For many investors – particularly those with specialist independent financial advisers – these schemes are going to be attractive alternatives to private pension saving. They will allow people to more than make up for the lower lifetime allowance, albeit with a much narrower choice of investment possibilities.

VCTs and the EIS are already popular. VCTs raised £440m from investors last year, according to HM Revenue & Customs. Statistics aren’t available on the EIS, but Radius Equity, one adviser in the sector, thinks the figure was as high as £1bn last year and is expecting this to be surpassed during the 2014-15 tax year.

This is good news for small companies, for whom funding has often been in short supply recently. However, VCTs and EISs cater to larger firms with more of a track record, so won’t necessarily provide more funding for less mature enterprises. This is where the SEIS is supposed to come in, though its record on fundraising is less impressive. One reason for that may be limited awareness of the SEIS among small businesses themselves. Recent research suggested that fewer than 40 per cent of business owners whose firms would be eligible know about it.

That’s unfortunate, particularly now these tax-efficient schemes look set for a fresh influx of money from pension savers in need of alternative places to invest their contributions. The Chancellor launched the SEIS three years ago precisely because the smallest businesses were finding it particularly hard to raise money. Now he has given pension savers more reason to consider investing in schemes such as the SEIS it would be good to see the Treasury work harder to promote the idea.

Special day for local businesses takes off

Chuka Umunna is behind Small Business Day, based on an American model (Getty) (Getty Images)

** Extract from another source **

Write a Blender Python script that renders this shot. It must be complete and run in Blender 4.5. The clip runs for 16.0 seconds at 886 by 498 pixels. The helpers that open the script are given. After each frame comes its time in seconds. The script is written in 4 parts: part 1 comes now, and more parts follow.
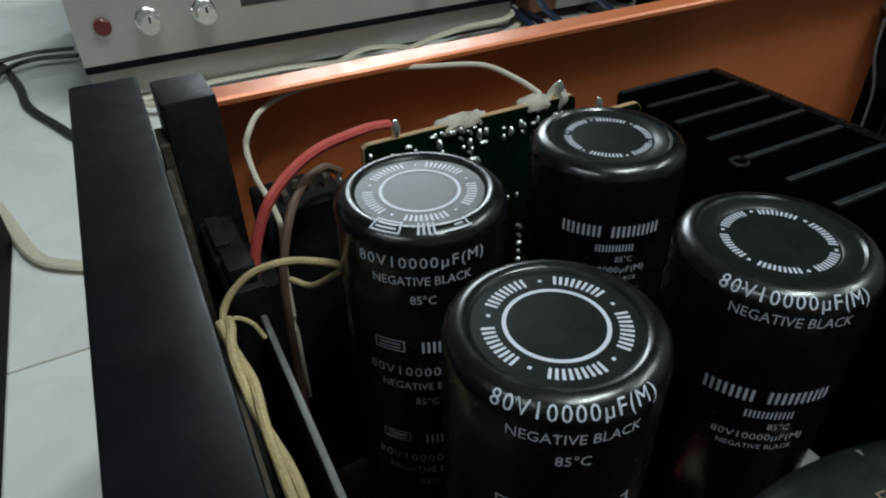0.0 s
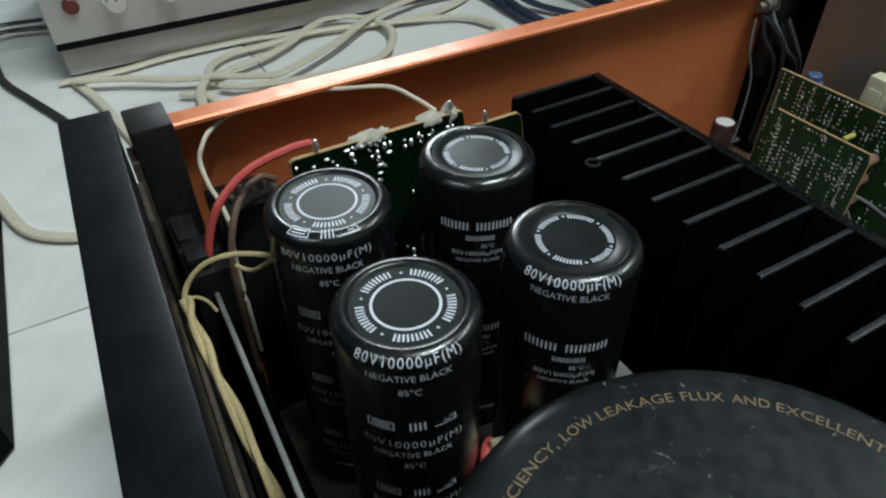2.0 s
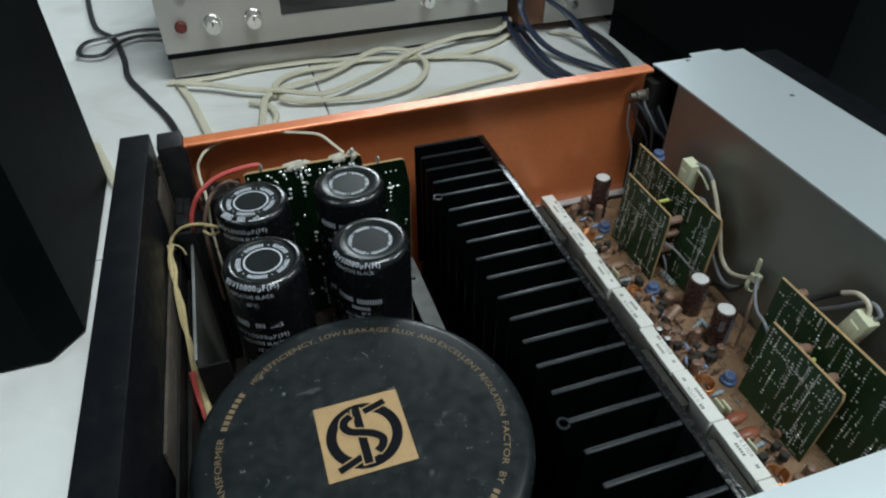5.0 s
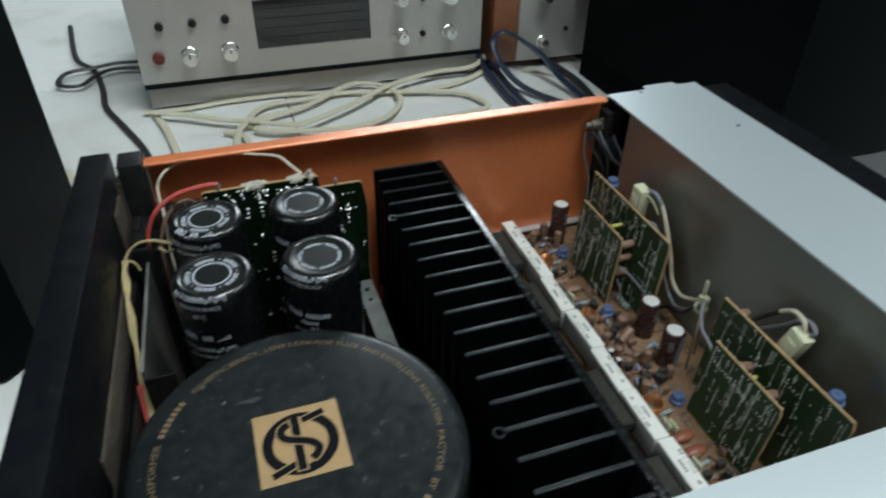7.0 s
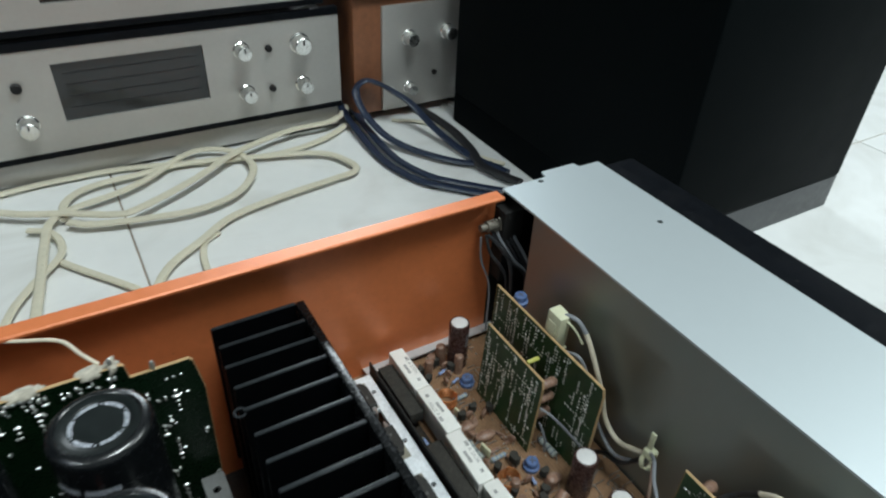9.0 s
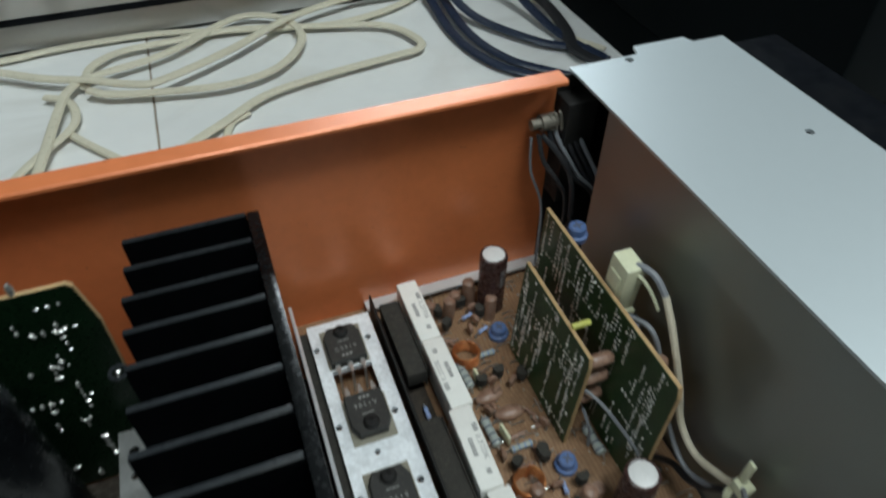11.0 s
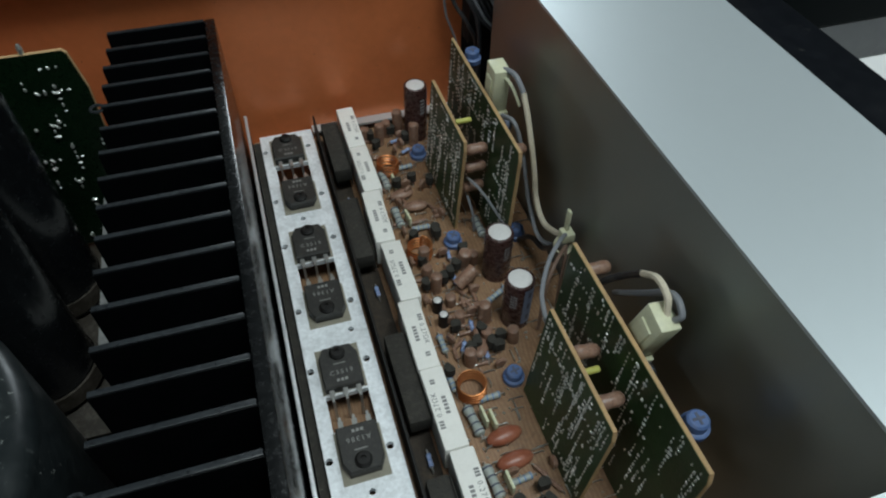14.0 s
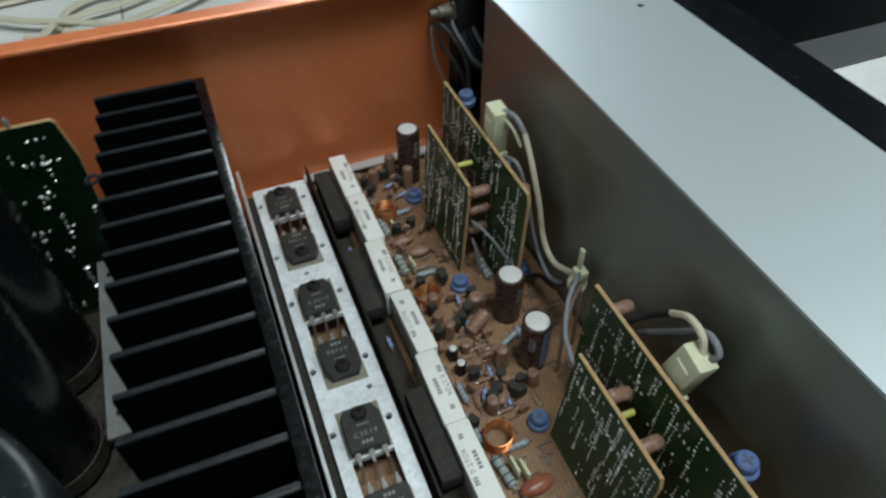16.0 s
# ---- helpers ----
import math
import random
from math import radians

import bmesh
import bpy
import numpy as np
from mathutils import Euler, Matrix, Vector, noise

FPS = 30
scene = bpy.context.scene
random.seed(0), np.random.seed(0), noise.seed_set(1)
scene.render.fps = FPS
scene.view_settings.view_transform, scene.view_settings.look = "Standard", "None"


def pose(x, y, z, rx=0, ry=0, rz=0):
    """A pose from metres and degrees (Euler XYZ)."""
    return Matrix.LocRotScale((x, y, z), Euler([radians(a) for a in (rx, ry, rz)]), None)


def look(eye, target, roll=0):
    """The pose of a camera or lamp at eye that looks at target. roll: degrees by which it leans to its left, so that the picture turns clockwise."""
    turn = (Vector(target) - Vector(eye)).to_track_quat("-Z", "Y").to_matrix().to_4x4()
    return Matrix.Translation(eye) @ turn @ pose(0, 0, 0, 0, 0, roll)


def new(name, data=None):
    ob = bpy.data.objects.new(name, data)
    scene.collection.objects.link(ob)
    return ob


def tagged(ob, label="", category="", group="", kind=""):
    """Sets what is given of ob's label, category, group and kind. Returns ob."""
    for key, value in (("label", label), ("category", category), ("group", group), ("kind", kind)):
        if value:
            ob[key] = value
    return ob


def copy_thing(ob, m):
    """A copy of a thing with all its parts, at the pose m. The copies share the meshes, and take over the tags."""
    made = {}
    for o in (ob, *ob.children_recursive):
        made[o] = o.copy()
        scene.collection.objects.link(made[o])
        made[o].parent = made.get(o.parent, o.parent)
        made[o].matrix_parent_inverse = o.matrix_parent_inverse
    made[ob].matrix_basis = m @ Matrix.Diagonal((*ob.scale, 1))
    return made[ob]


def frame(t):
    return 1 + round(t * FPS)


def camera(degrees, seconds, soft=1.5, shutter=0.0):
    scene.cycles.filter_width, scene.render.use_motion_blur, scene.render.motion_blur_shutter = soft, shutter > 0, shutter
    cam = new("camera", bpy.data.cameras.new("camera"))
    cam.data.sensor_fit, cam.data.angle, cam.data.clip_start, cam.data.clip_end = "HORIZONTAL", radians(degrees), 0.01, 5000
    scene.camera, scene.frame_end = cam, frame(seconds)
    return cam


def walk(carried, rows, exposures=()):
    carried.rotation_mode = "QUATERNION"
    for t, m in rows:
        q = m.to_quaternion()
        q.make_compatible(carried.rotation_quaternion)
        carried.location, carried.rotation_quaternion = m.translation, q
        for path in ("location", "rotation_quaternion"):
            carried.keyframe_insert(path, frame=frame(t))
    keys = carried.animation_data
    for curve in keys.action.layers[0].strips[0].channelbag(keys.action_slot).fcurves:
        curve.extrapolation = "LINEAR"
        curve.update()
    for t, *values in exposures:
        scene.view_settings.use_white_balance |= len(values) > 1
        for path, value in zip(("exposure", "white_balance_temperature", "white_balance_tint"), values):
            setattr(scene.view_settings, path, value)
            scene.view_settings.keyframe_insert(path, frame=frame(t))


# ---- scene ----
cam = camera(67.3, 16.0, soft=2.1, shutter=0.5)
PATH = [
    (0, (-0.022, -0.164, 0.221), (0.726, 1.276, -0.948), -1.2),
    (0.5, (-0.023, -0.169, 0.22), (0.748, 1.248, -0.961), -0.4),
    (1, (-0.032, -0.184, 0.248), (0.789, 1.131, -1.015), -0.0),
    (1.5, (-0.023, -0.191, 0.254), (0.738, 1.104, -1.066), -2.1),
    (2, (-0.017, -0.204, 0.261), (0.729, 1.124, -1.036), -0.9),
    (2.5, (-0.019, -0.222, 0.249), (0.704, 1.121, -1.045), -0.9),
    (3, (0.004, -0.251, 0.281), (0.652, 1.164, -0.975), -3.9),
    (3.5, (0.018, -0.266, 0.288), (0.566, 1.215, -0.94), -4.2),
    (4, (0.035, -0.331, 0.351), (0.477, 1.08, -0.996), 0.2),
    (4.2, (0.038, -0.337, 0.355), (0.507, 1.1, -0.955), 0.2),
    (6.5, (0.031, -0.348, 0.322), (0.513, 1.115, -0.953), -0.4),
    (7, (0.05, -0.358, 0.342), (0.585, 1.15, -0.859), 1.1),
    (7.5, (0.075, -0.359, 0.35), (0.716, 1.081, -0.881), -1.8),
    (8, (0.061, -0.335, 0.378), (0.784, 1.125, -0.783), 0.0),
    (8.5, (0.062, -0.3, 0.368), (0.849, 1.146, -0.767), 0.2),
    (8.7, (0.074, -0.278, 0.358), (0.957, 1.117, -0.772), 2.8),
    (10.8, (0.174, -0.18, 0.287), (0.691, 1.166, -1.098), 0.2),
    (11, (0.172, -0.188, 0.284), (0.674, 1.143, -1.123), 0.2),
    (11.5, (0.171, -0.218, 0.287), (0.628, 1.094, -1.151), -0.4),
    (12, (0.183, -0.225, 0.268), (0.632, 1.017, -1.233), 1.2),
    (12.5, (0.183, -0.251, 0.266), (0.602, 0.953, -1.275), 1.0),
    (13, (0.18, -0.275, 0.272), (0.55, 0.971, -1.249), 0.7),
    (13.5, (0.191, -0.296, 0.281), (0.541, 0.995, -1.206), -0.6),
    (14, (0.187, -0.291, 0.284), (0.602, 0.974, -1.208), 1.2),
    (14.5, (0.193, -0.294, 0.285), (0.599, 0.985, -1.198), 1.2),
    (15, (0.193, -0.297, 0.278), (0.596, 0.982, -1.206), 0.7),
    (15.5, (0.177, -0.286, 0.28), (0.593, 0.992, -1.201), 0.7),
    (16, (0.174, -0.276, 0.287), (0.695, 1.009, -1.155), -0.0),
]
EXPOSURES = [(0, -0.36), (0.5, -0.36), (1, -0.12), (3, -0.06), (4, -0.02), (6.5, -0.14), (7, -0.10), (7.5, -0.05), (8, 0.10), (8.7, 0.14), (10.8, 0.0), (11, -0.06), (12.5, -0.34), (13, -0.36), (14, -0.28), (16, -0.14)]
walk(cam, [(t, look(eye, target, roll)) for t, eye, target, roll in PATH], EXPOSURES)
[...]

Small Business Saturday is becoming established. Launched in 2013 following an initiative by the shadow Business Secretary, Chuka Umunna, who’d seen the idea work in the US, the annual celebration of small businesses will be held for a third time on 5 December. The idea is to encourage people to support local businesses for the day – not just small retailers on the high street but any independent firm providing products and services, whether to consumers or other businesses. Last year’s day was a success, with research suggesting that 16.5 million showed their support, while two-thirds of Britons were aware of the campaign.

Organisers are planning a series of events to build up to the day itself, beginning with free workshops around the country on 1 April at which experts and entrepreneurs will offer advice and tips. The sessions will also be streamed online. See www.smallbusinesssaturday.co.uk for details.

Britain still lags in research and development spending

British businesses still aren’t spending enough on research and development despite initiatives designed to incentivise them. Figures from the consultancy Rousseau Associates show that businesses are spending the equivalent of 1.05 per cent of GDP on R&D, compared with a European Union average of 1.29 per cent.

While tax changes such as the launch of the patent box, which protects R&D-generated revenues from tax, were supposed to promote investment, spending has actually fallen marginally in the UK – 10 years ago, the equivalent figure was 1.06 per cent. In Germany and Denmark, R&D spending as a proportion of GDP has now reached 1.99 per cent.